▶ **Set problem**: Write out all the lines again, precisely as they stand, but without the images.

───── Source data ─────

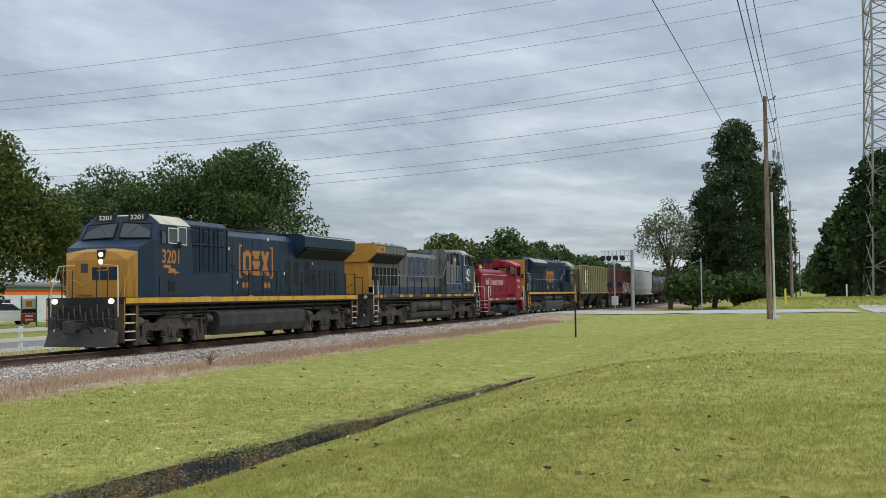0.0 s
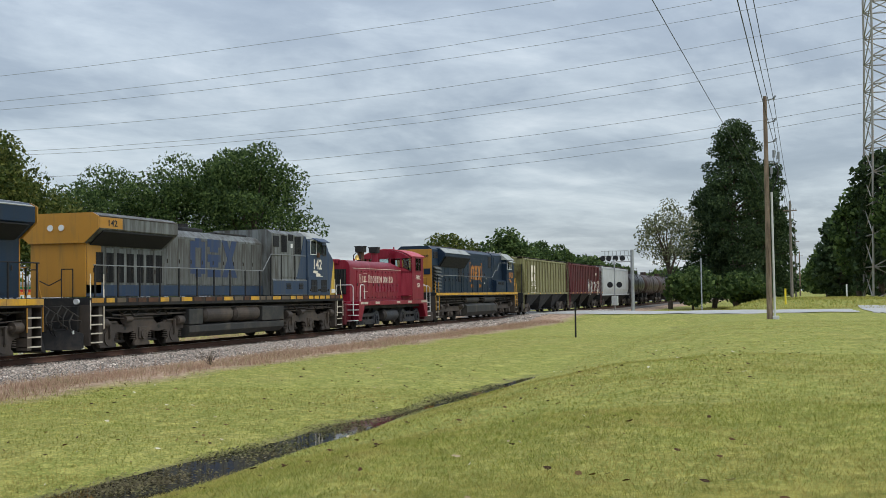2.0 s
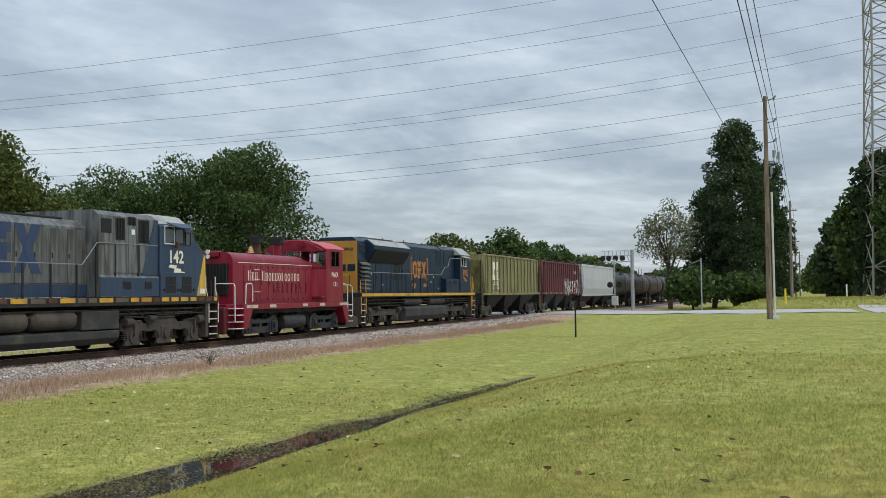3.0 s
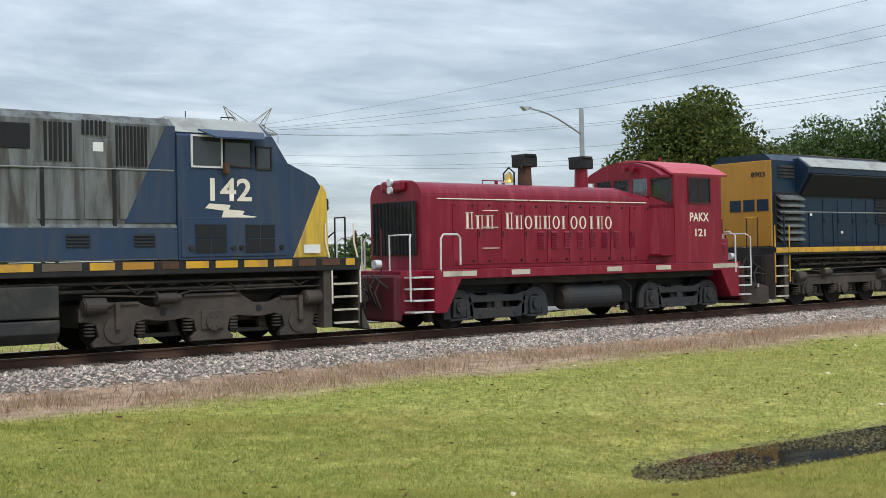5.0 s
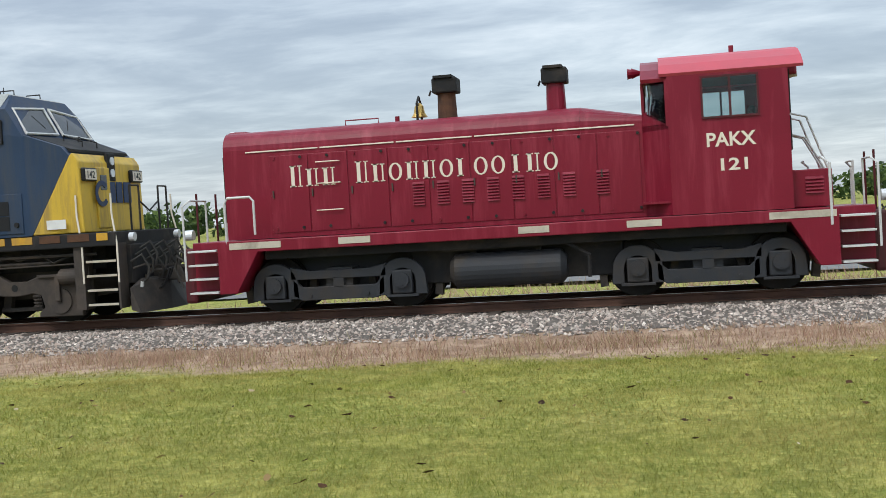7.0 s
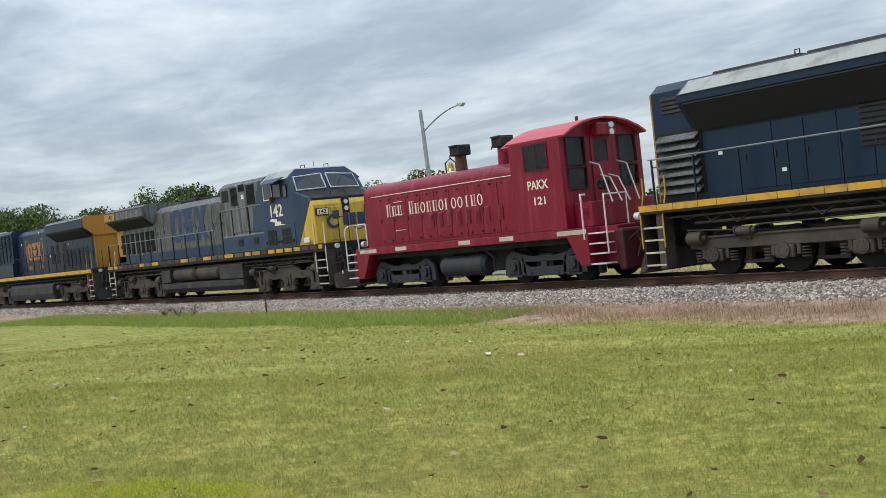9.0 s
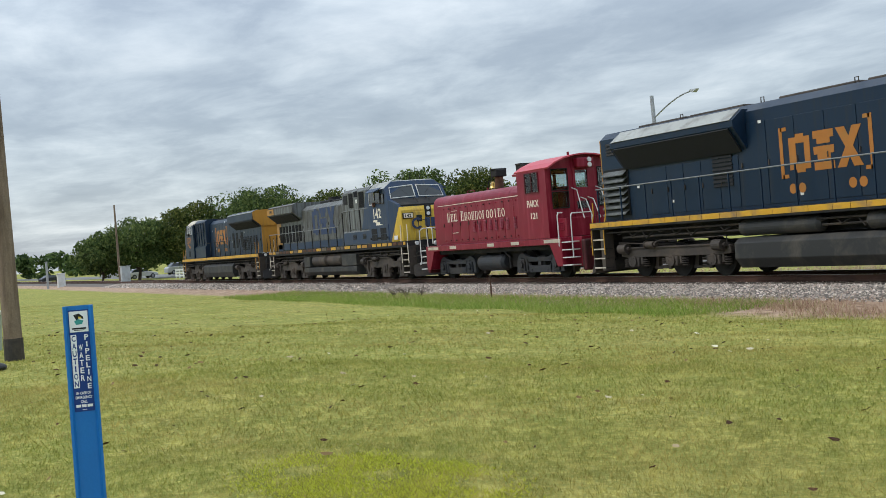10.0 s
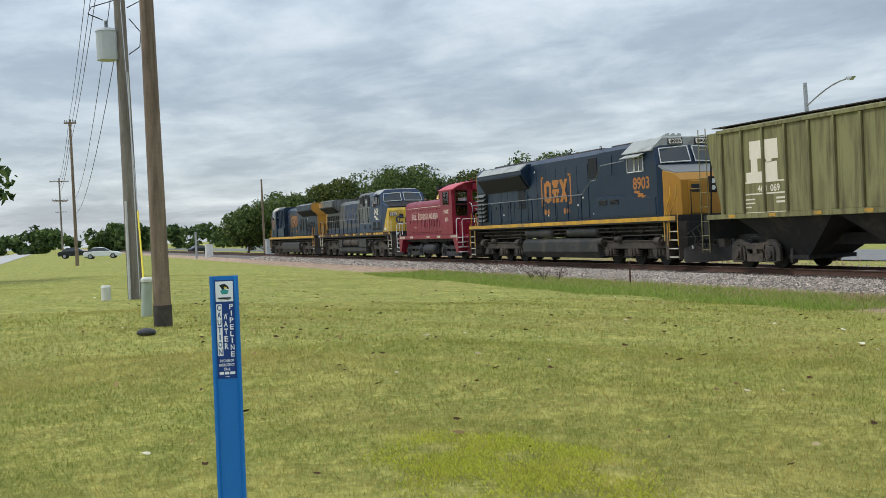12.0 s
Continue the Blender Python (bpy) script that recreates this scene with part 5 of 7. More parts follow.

─────

▶ **Written answer**:
0.0 s
2.0 s
3.0 s
5.0 s
7.0 s
9.0 s
10.0 s
12.0 s
Continue the Blender Python (bpy) script that recreates this scene with part 5 of 7. More parts follow.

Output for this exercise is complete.